WHAT IS BEING ASKED
From the entries below, please gather each line containing the string "Continue".

SUPPLIED DATA
_ _ _ _ _

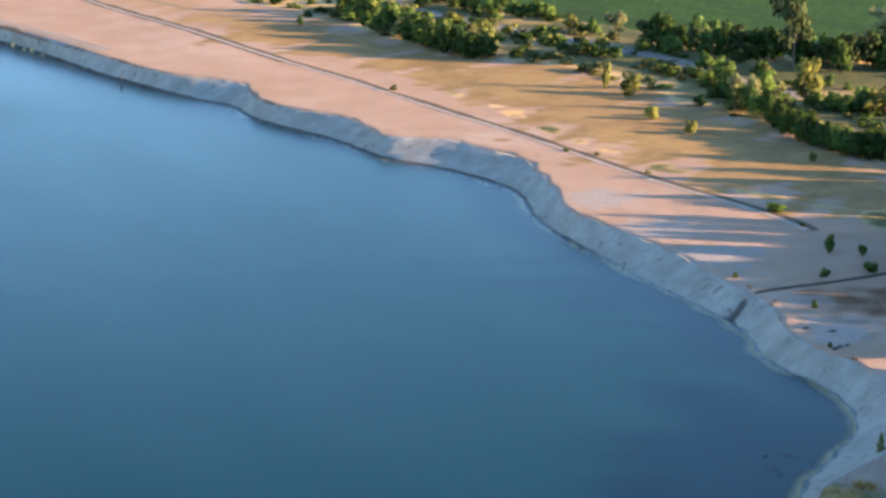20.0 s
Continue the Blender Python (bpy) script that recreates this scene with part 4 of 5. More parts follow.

_ _ _ _ _

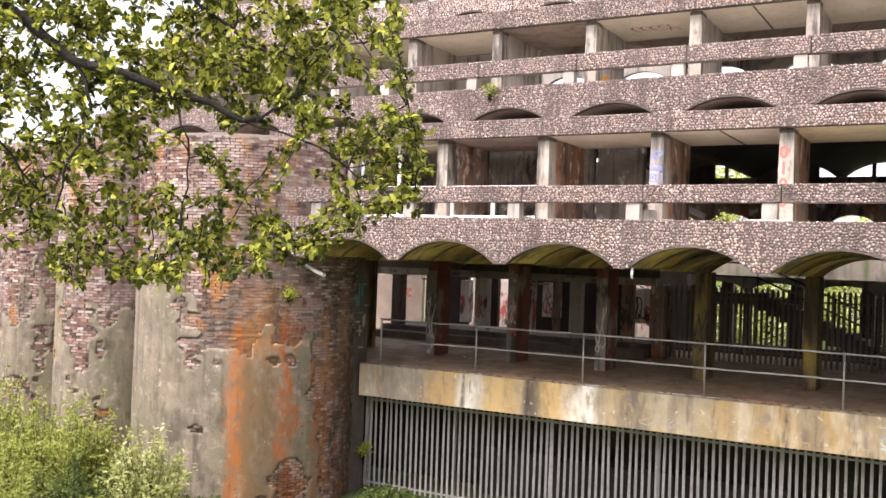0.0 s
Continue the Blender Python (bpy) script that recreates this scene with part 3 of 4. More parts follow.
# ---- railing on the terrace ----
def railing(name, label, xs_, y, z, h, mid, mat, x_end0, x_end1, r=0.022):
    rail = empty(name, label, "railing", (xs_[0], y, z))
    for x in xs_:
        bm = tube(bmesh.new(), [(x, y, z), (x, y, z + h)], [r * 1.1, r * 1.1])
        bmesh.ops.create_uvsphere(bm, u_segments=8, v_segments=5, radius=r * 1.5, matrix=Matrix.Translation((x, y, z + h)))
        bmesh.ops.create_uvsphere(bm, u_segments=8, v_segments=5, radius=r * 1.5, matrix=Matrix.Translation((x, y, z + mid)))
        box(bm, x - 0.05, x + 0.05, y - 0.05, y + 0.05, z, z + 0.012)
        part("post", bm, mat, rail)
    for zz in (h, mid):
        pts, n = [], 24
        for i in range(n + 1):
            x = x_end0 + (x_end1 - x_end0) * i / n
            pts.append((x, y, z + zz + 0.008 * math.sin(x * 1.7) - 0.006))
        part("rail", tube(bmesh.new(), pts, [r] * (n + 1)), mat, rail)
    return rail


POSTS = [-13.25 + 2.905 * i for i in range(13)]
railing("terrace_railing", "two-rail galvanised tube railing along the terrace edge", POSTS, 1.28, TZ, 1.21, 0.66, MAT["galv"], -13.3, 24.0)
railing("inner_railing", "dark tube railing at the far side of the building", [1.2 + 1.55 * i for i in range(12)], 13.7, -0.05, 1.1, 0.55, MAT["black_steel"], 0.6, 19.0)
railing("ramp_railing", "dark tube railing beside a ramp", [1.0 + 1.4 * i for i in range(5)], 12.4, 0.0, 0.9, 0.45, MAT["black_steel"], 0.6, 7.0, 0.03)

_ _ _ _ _

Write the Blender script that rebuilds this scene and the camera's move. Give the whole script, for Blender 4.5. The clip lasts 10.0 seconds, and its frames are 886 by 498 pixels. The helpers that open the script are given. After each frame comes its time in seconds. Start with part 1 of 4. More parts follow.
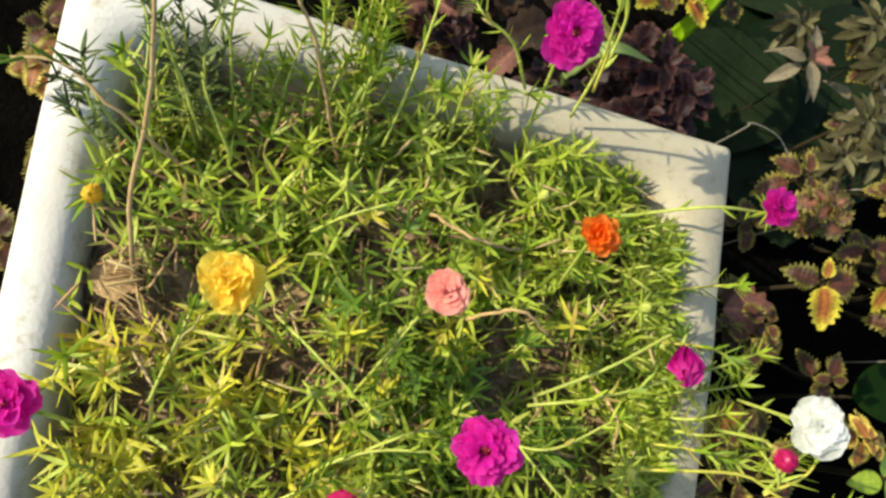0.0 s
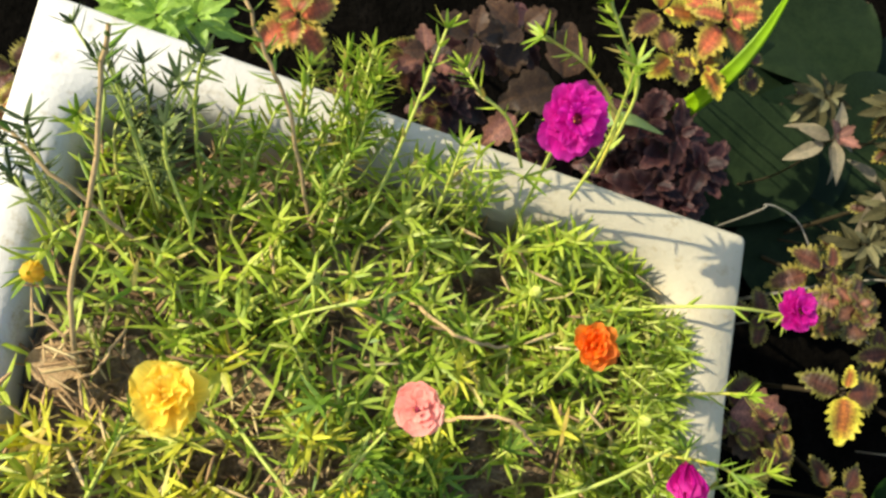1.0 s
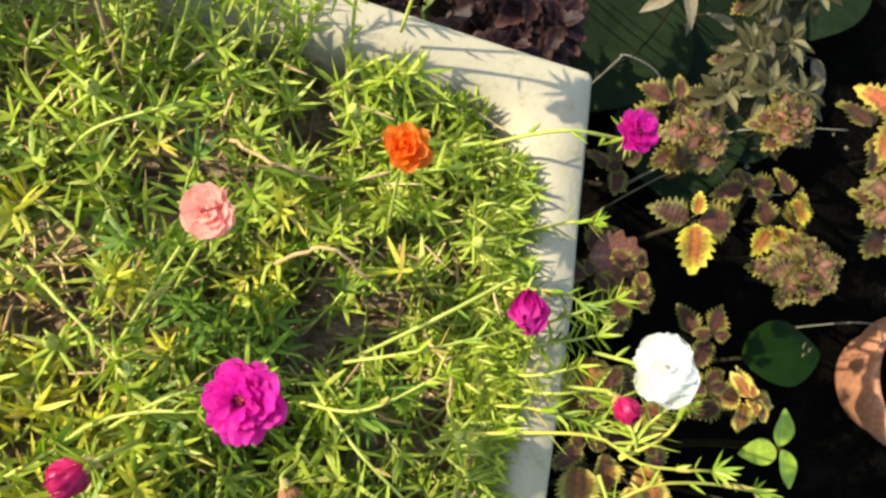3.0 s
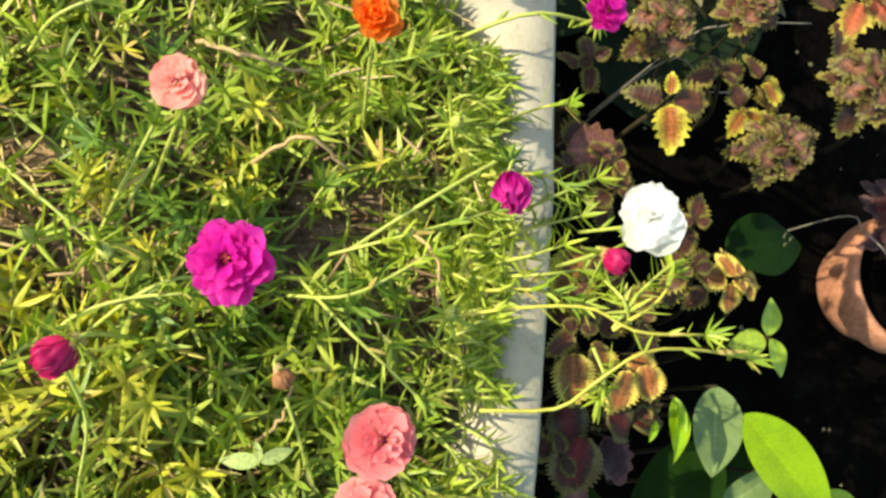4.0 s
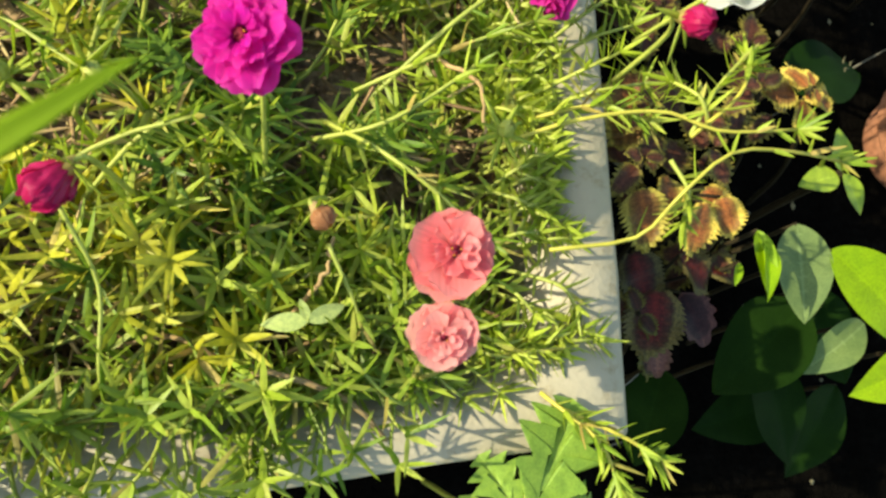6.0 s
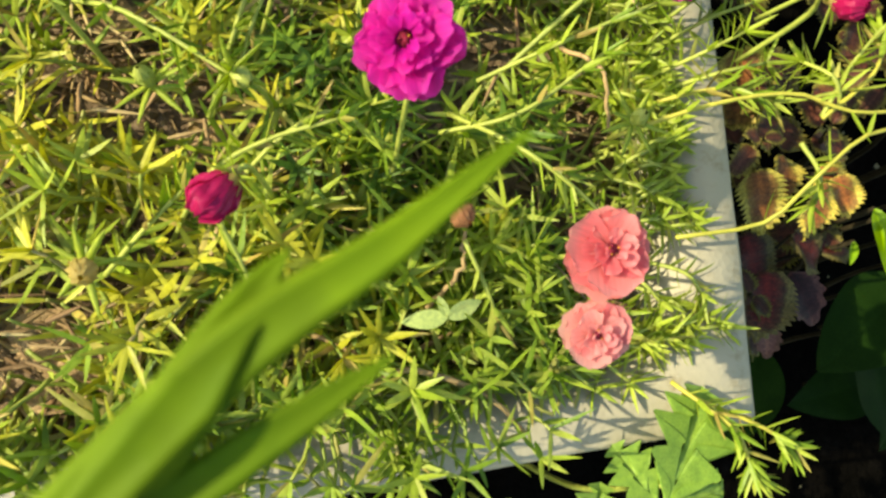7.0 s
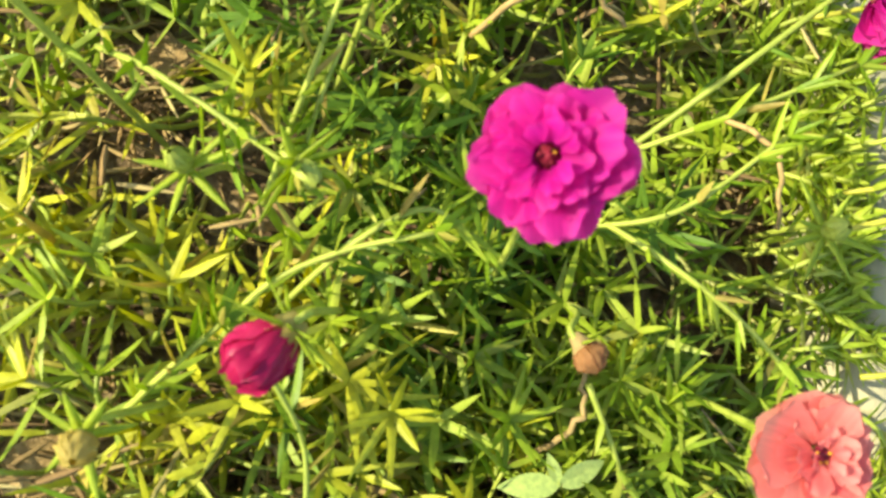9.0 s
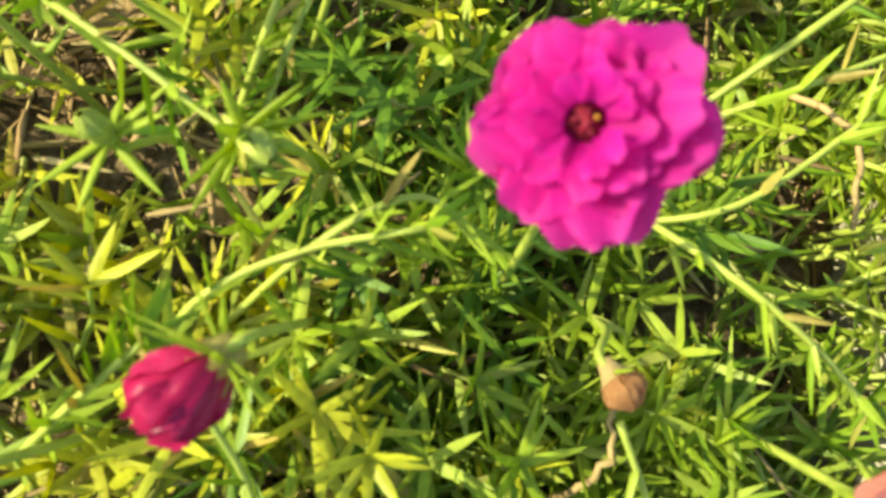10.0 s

_ _ _ _ _

CORRECT RESULT
Continue the Blender Python (bpy) script that recreates this scene with part 4 of 5. More parts follow.
Continue the Blender Python (bpy) script that recreates this scene with part 3 of 4. More parts follow.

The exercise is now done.